Any way you can make templates for solid parts, assemblies, drawings as per your requirements and also formats which can use the parameters defined in model, assy templates, this will reduce the time consumed on the Bill of material portion of your drawing
 
Comning from a primarily 2D background, I feel that a product as powerful as ProE should have a MUCH MUCH MUCH better 2D drawing package. The interface is the least user friendly I've ever seen for drawings.
 
Yes - but they are largely for inspection purposes and documentation - since the company i work for ISO. We send out electronic files of drawings and to some suppliers IGES surface files.
 
Well, I needed to vote "all of the above"


Some vendors take 3D models and drawings and some vendors just want 2D pdf files...


Our shop works from prints.
 
For medrawings are very necessary for assemblies.


I tend to produce fully dimensioned drawings for simple parts because it's relatively easy and quick to do so. For more complicated parts I would put all the necessary views, notes and critical dimensions/tolerances down on a drawing and provide the 3D data to the supplier.
 
drawings are necessary if it is ofloaded outside


drawing is time consuming but while creating drawing of assembly if there is any problem,some time in assembly we may neglect some of the parts to check interferance, but while preparing drawing you can check & changes can be done
 
While 95% of our suppliers have the capability of working from our native pro-e part file, we create reduced information drawings that act as an inspection tool and a vehicle to annotate materials, finish, marking requirements, allowable tolerances and a visual aid for quoting purposes.
 
We are now creating Manufacturing Assembly Instructions using PTC Product View from the Engineers 3d Models. The Mfg Engineers create their MAI concurrently with the design engineer. This is giving us an opportunity to eliminate engineering assembly drawings.

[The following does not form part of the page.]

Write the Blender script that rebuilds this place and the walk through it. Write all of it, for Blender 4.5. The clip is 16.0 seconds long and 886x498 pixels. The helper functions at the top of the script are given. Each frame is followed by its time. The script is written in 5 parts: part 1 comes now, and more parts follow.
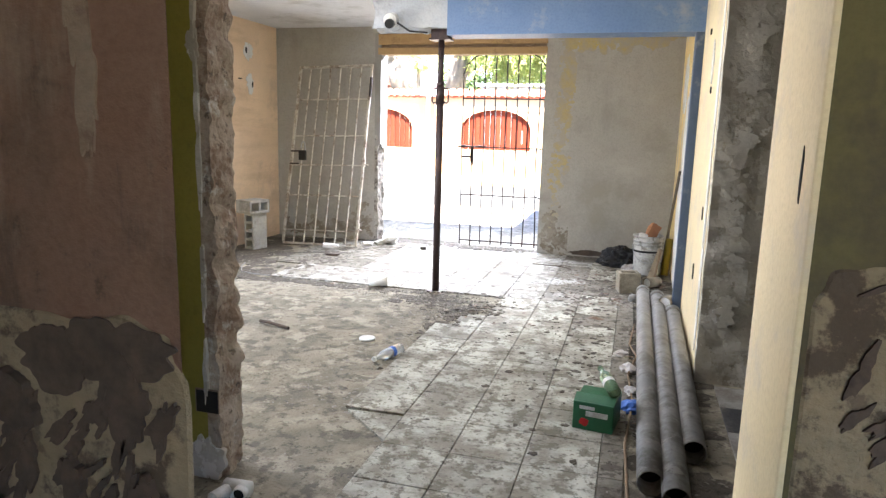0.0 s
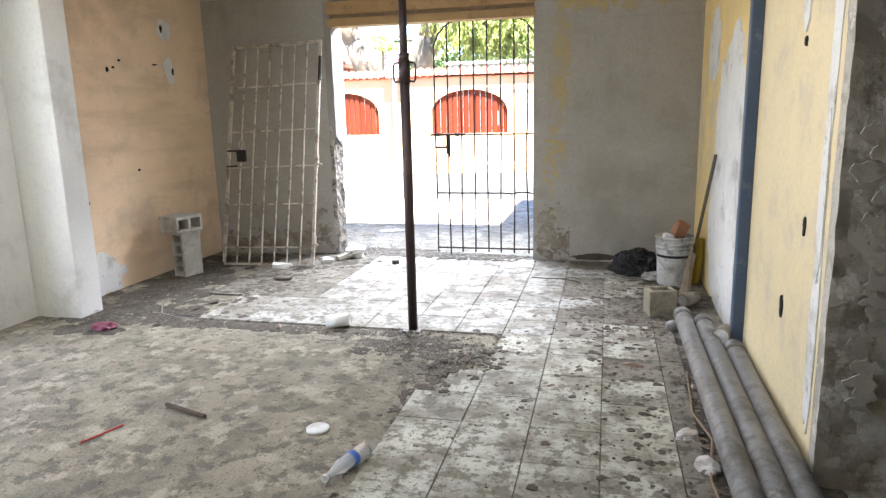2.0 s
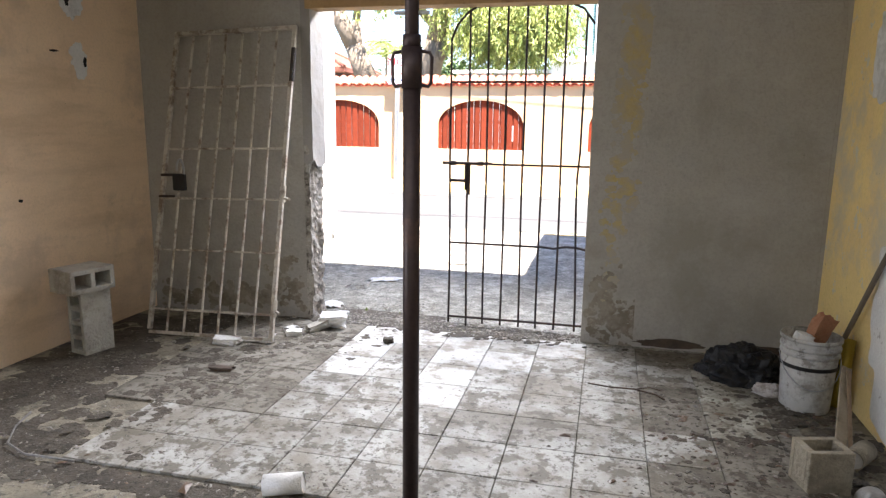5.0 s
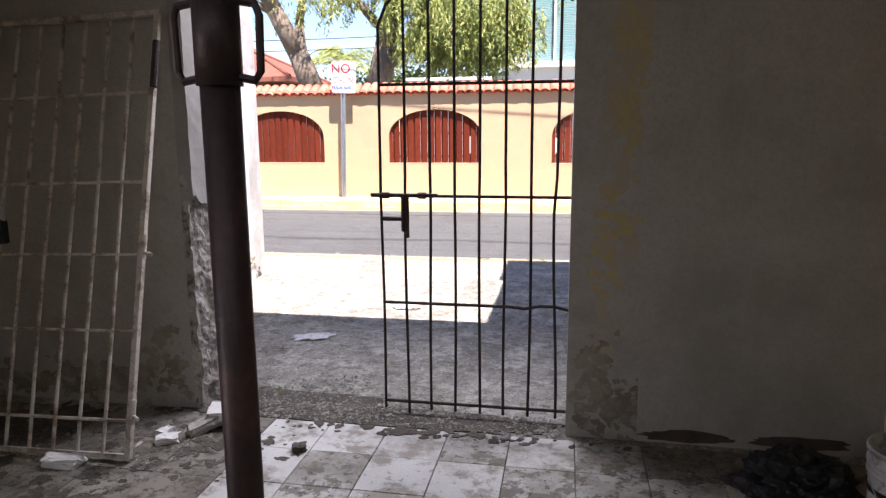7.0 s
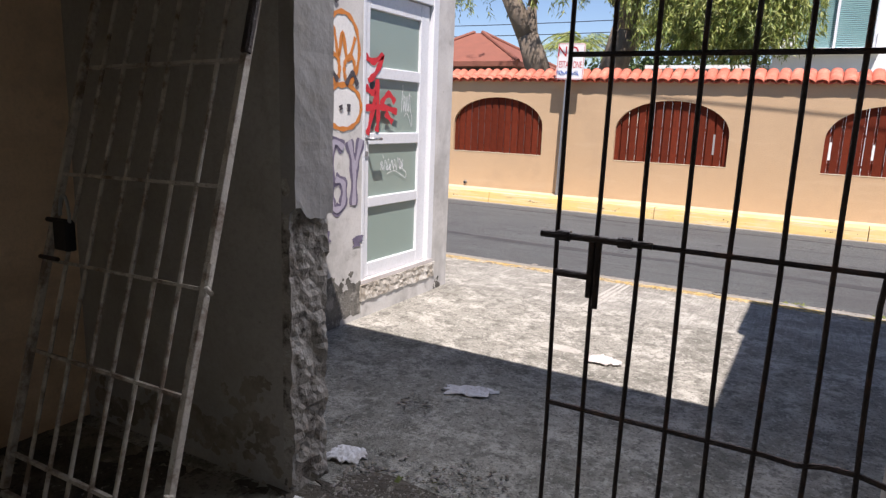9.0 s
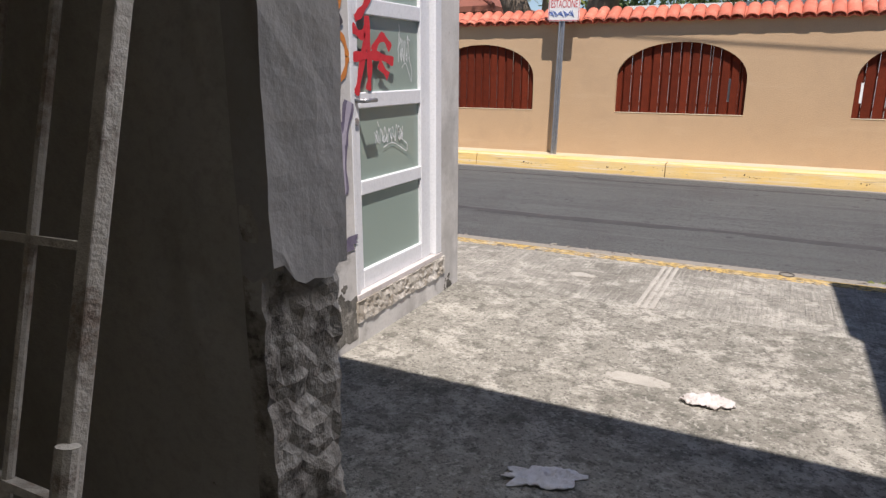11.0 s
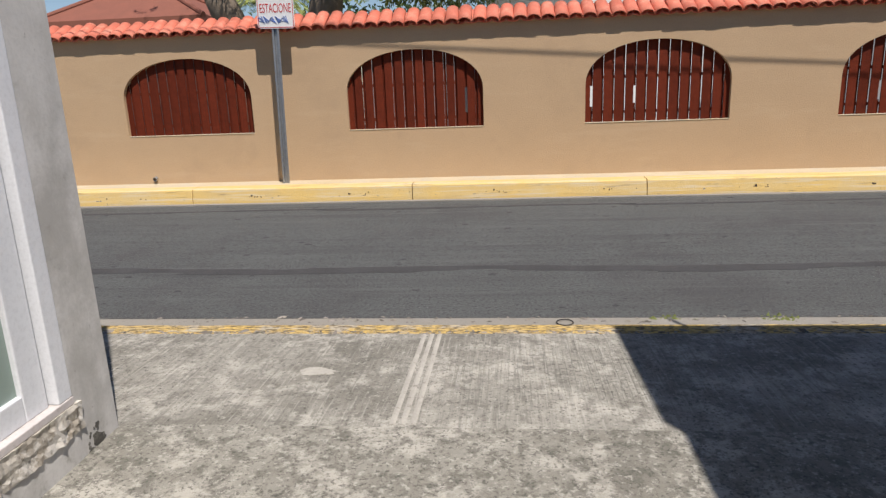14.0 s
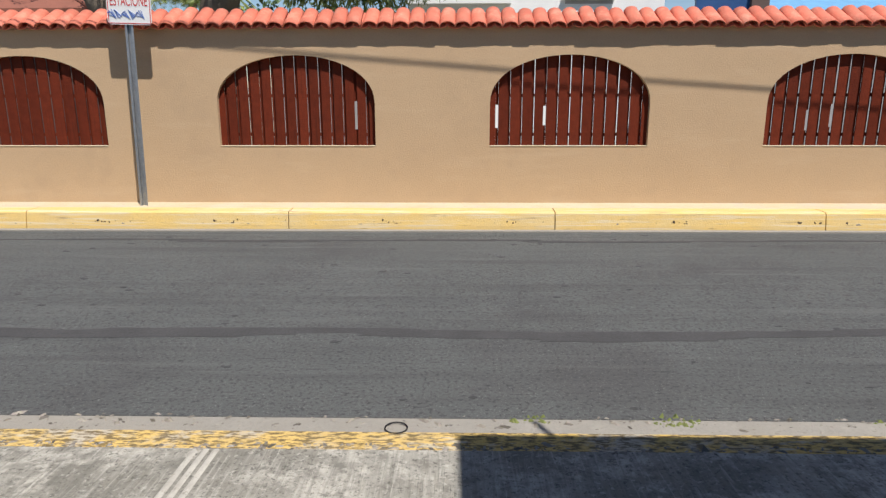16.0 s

Has anyone else expereinced success without assembly drawings? I wouldn't think that we are the only one in industry to pioneer this effort.
 
Mark
what branch of tac systems do you deal with? I work for BAE Systems building Bradley Fighting Vehicles... many parts including the sight unit are furnished by DRS.

-chris
 
Chris,


I work for DRS Tactical Systems( www.DRS-TS.com) in Florida and we are sole source hardware supplier for FBCB2 and dual supplier for DVE displays, all of which are install on the Bradley.


-Mark
 
We still produce fully dimensioned drawings for sheet metal parts, but limited dimensions for others.

Drawings are so straightforward as a communication tool, it's hard to imagine not using them. They are universal, requiring no special software (other than acrobat reader, which is ubiquitous) and can be easily printed to take to the shop floor with no computer. It's universal language that's been around forever. Anything you do in 3D will require a lot more effort to ensure good transfer of non 3D info like material, color, finish, rev history, tolerances, etc.

I wish PTC had placed more effort on getting drawings dirt simple to produce rather than trying to push drawing-less 3D model definitions. Frankly, their 3D definition implementation is the same amount of work and harder to share with folks who don't ahve PTC products.